In the middle of all the running there comes a time for absolute stillness. When it's necessary to stop and clear your mind of all the questions you've been asked, all the street signs you've followed, all the nights you've been too tired to sleep and mornings you've been too stiff to move.
There are layers of what we call "suffering". What we've been doing this month is "hurting", not suffering. It's a layer of pain laid over a fatigue deep enough to make us weep at times, but it is not suffering. Suffering is pain of the soul, the kind that comes at the loss of a spouse, a child, a loved one, or even the realization that the justice and fairness you took for granted as a child were never available to everyone, and are less and less available now to anyone. Suffering is being hungry, homeless and helpless to do anything about it. No jobs "to get", nowhere to turn and a compassion deficit in every direction.
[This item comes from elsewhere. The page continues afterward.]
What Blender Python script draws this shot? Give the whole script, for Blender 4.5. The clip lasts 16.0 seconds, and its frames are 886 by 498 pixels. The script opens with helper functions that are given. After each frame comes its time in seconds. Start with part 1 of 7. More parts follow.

Being unable to do anything about this lack of compassion for those suffering deprivation and want is what causes me to suffer, not my own minimal aches and pains. I can subdue my physical discomfort with a pain pill and some meditation. I need something more powerful for my suffering; thus The Great Bell Chant; also known as The End of Suffering, though I admit it brings me to tears as well.
If you don't see the embedded video click here: http://youtu.http://youtu.be/ja20ib2PljI
Narration by Zen Teacher Thích Nhất Hạnh, chant by brother Phat Niem, music composed by Gary Malkin. Absolutely beautiful photography and vocals.
Teacher Thích Nhất Hạnh (Thầy), who is 88 and has been frail for the last two years, suffered a severe brain hemorrhage on 11 November and is a semi-conscious state in hospital in Plum Village monastery and mindfulness practice center in France. The Plum Village Sangha ask for prayers for Thầy's recovery.